§ **Set exercise**
Take every line from the first down to the line with "from mathutils import" and set it down exactly, without the pictures.
>> start
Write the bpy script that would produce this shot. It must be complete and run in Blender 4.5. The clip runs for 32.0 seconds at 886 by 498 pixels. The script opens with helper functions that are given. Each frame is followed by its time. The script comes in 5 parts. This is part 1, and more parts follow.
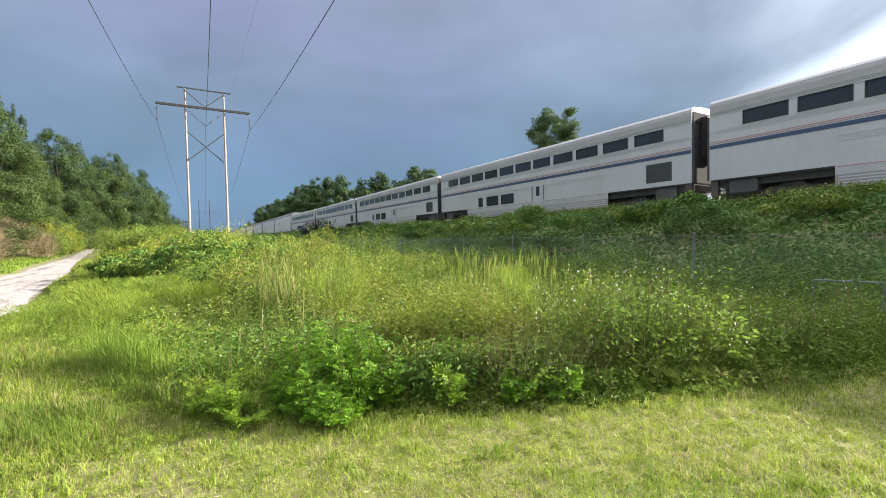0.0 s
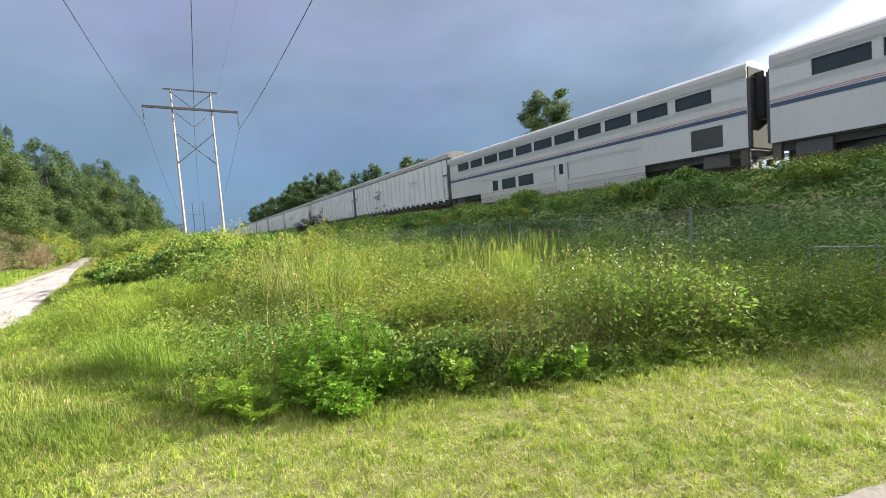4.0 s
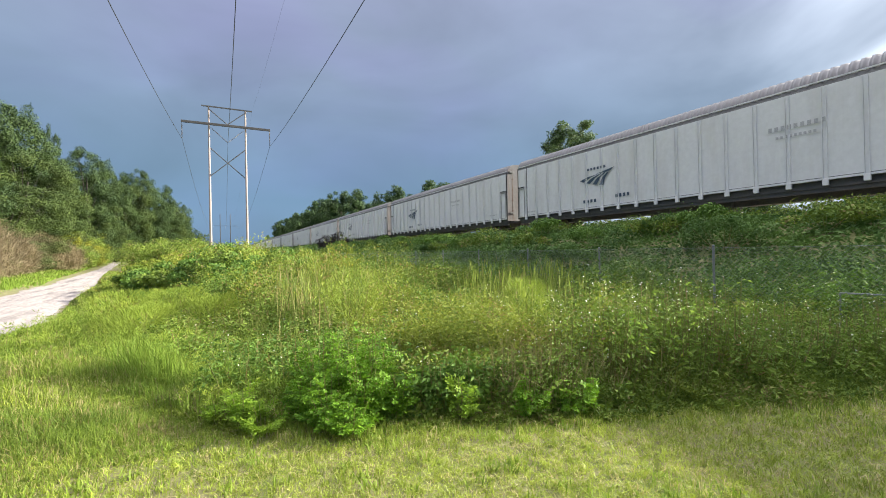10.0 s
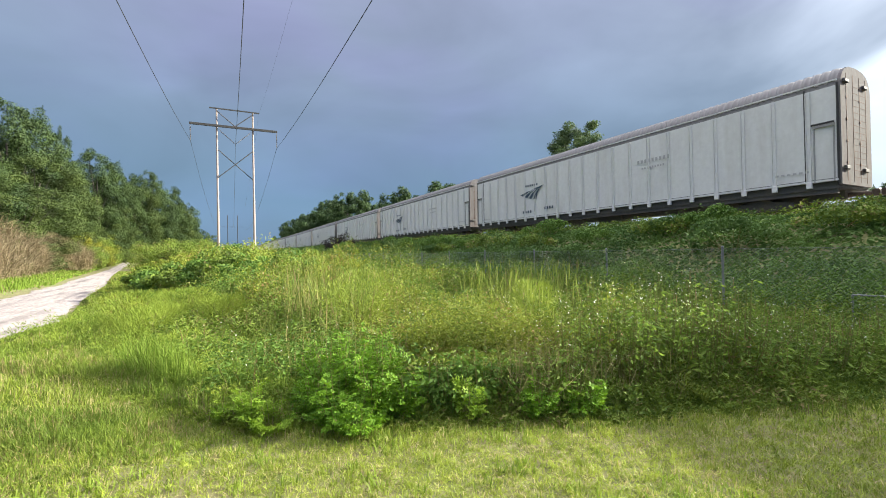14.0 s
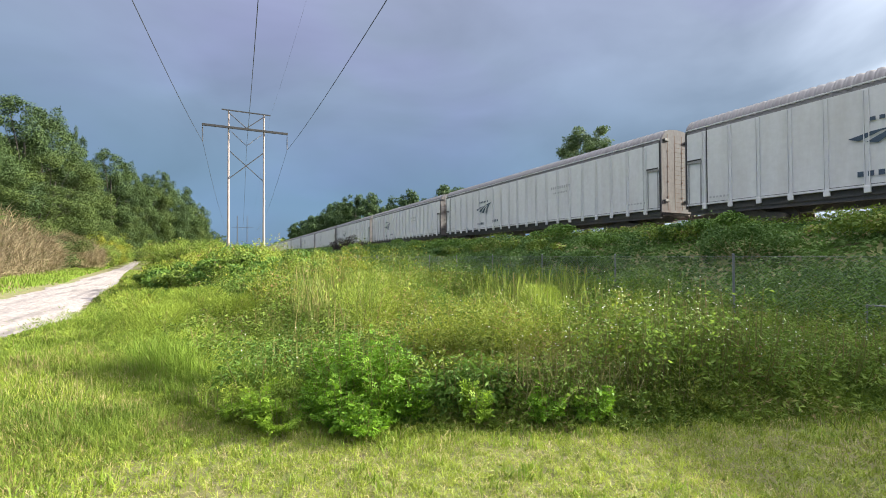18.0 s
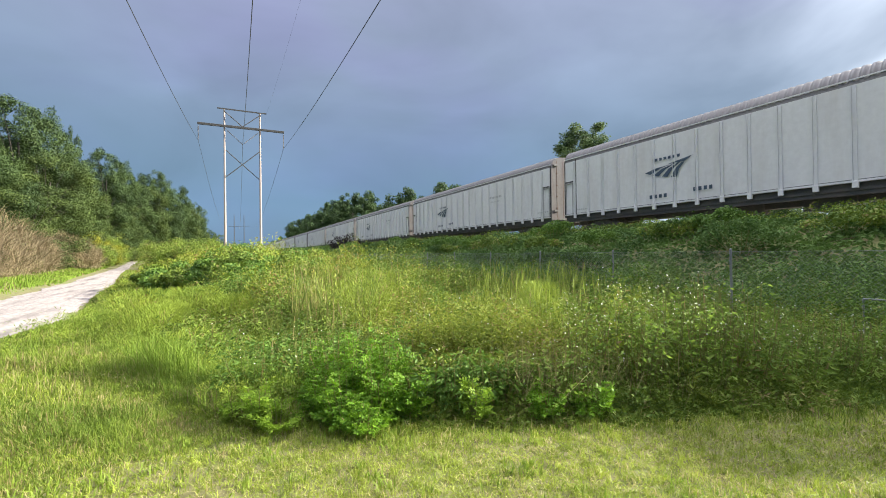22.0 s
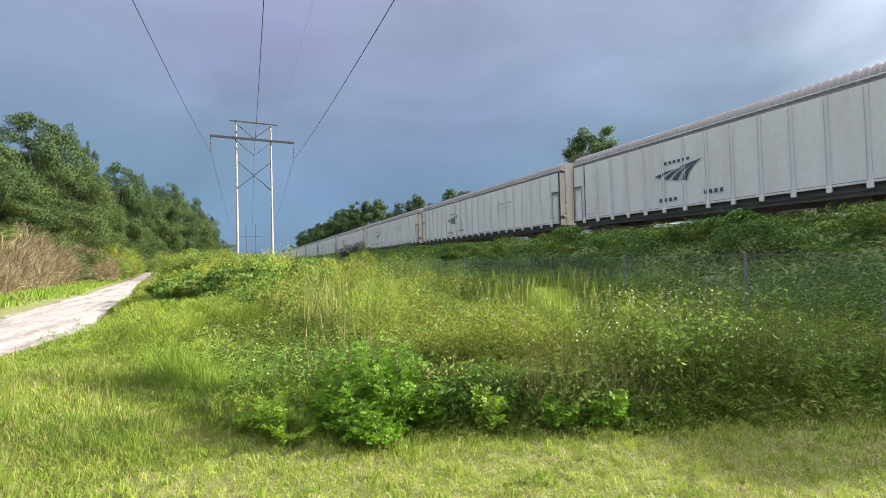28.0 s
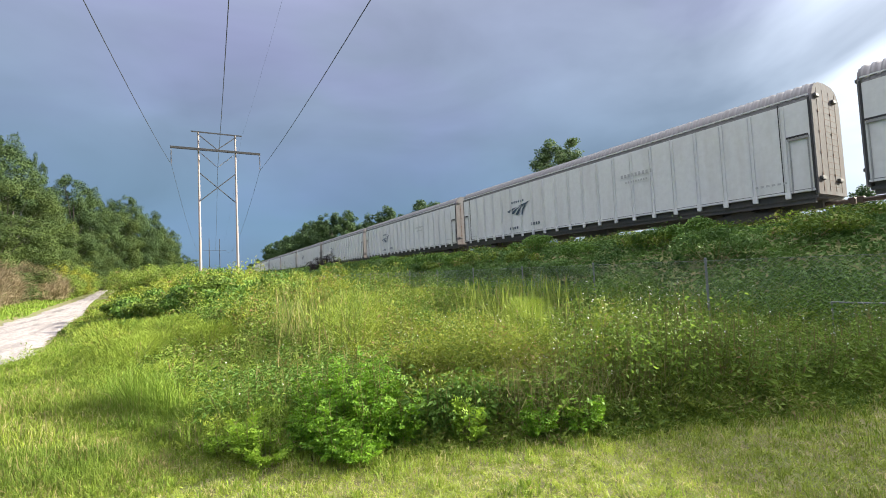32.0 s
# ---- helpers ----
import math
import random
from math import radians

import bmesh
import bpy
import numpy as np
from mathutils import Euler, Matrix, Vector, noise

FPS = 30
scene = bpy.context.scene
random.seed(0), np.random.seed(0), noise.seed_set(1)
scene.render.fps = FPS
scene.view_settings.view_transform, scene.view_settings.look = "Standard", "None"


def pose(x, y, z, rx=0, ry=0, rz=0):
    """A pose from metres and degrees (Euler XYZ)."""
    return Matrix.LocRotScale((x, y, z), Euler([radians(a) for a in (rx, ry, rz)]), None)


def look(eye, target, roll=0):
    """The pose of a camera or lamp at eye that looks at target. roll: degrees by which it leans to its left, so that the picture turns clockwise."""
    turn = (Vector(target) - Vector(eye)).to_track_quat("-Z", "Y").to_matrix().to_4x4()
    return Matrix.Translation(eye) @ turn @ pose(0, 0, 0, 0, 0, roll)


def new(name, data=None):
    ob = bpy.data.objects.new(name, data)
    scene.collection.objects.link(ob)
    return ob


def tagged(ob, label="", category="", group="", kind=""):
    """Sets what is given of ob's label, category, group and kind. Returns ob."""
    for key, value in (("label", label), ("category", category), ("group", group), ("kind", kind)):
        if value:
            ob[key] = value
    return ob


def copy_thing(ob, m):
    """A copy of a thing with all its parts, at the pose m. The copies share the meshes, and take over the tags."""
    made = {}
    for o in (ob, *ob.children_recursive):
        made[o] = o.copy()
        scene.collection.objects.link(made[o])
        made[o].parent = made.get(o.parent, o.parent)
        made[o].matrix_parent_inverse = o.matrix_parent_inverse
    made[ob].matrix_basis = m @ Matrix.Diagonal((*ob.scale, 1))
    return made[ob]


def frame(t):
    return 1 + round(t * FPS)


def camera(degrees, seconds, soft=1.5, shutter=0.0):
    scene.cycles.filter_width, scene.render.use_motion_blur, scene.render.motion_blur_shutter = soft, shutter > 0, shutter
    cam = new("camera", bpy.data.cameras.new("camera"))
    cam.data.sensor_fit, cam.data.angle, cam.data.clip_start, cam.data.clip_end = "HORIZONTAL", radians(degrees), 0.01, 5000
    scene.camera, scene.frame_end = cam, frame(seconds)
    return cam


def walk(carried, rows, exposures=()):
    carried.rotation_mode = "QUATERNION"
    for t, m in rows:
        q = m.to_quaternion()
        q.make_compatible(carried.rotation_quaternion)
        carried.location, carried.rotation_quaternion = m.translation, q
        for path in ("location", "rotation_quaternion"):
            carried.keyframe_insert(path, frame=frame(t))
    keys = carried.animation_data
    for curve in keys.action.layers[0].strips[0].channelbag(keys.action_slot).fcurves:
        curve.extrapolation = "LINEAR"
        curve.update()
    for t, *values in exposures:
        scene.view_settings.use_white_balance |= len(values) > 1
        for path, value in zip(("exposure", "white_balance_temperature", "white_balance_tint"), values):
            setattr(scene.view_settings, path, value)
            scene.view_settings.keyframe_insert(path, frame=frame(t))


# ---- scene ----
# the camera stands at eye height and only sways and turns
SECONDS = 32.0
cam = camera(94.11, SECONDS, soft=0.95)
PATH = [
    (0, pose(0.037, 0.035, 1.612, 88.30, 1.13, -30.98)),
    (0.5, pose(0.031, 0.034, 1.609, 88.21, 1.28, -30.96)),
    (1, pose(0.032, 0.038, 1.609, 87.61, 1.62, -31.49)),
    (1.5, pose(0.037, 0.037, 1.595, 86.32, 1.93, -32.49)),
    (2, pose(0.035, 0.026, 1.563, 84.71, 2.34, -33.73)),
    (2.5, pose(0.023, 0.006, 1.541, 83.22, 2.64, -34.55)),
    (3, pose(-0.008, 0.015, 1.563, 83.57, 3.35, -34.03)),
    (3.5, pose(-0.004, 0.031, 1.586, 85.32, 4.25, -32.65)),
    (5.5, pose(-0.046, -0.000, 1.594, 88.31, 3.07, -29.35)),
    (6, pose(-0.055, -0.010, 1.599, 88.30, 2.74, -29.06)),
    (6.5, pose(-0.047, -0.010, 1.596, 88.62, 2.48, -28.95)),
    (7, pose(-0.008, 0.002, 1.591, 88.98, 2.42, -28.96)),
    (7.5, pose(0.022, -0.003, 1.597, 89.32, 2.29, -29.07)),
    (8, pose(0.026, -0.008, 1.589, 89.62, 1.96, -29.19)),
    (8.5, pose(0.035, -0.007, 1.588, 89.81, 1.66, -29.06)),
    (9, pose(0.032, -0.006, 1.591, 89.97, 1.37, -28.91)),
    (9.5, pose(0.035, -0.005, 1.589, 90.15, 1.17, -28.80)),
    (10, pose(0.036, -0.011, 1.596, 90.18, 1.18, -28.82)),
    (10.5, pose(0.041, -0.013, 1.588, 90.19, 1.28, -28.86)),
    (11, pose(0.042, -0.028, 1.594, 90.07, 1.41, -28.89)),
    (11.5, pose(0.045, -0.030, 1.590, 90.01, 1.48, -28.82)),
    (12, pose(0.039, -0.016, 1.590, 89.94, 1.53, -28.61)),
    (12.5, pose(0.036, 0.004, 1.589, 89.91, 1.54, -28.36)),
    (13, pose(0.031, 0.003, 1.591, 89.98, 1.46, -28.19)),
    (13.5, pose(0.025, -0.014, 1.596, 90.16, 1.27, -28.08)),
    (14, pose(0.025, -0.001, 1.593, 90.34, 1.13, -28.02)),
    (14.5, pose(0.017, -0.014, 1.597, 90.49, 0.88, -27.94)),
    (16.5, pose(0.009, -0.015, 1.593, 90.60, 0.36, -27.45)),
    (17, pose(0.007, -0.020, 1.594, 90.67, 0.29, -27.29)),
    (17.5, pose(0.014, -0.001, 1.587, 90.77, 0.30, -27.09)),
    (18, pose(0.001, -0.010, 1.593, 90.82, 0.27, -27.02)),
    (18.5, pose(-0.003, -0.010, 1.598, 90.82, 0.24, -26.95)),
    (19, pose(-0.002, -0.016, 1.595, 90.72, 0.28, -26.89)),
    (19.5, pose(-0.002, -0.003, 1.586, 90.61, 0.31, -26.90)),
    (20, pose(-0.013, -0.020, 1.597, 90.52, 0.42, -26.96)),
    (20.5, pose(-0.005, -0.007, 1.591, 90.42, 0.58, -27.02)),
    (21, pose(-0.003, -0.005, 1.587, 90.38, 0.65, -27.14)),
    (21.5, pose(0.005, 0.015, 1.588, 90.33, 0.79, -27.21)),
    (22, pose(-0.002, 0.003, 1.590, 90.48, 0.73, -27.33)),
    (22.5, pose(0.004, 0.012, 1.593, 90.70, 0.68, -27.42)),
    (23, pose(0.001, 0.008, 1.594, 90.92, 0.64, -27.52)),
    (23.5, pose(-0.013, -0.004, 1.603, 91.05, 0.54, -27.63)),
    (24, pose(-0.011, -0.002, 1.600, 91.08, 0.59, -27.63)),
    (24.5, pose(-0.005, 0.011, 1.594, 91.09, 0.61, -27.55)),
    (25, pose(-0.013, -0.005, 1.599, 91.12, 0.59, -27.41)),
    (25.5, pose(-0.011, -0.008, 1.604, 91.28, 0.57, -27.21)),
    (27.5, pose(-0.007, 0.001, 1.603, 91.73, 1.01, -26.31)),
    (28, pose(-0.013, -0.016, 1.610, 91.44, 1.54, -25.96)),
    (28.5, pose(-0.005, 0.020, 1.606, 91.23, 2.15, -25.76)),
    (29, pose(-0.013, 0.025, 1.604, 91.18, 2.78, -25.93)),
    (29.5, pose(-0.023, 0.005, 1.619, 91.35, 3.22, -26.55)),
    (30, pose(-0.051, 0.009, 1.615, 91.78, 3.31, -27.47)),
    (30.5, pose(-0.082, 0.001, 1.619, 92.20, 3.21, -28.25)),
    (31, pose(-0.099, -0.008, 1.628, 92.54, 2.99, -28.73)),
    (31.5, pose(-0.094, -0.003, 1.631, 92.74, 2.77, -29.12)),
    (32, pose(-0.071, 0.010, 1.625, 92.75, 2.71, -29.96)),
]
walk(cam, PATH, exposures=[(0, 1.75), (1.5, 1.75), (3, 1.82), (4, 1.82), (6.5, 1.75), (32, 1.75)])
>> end
§ **Finished task**
Write the bpy script that would produce this shot. It must be complete and run in Blender 4.5. The clip runs for 32.0 seconds at 886 by 498 pixels. The script opens with helper functions that are given. Each frame is followed by its time. The script comes in 5 parts. This is part 1, and more parts follow.
0.0 s
4.0 s
10.0 s
14.0 s
18.0 s
22.0 s
28.0 s
32.0 s
# ---- helpers ----
import math
import random
from math import radians

import bmesh
import bpy
import numpy as np
from mathutils import Euler, Matrix, Vector, noise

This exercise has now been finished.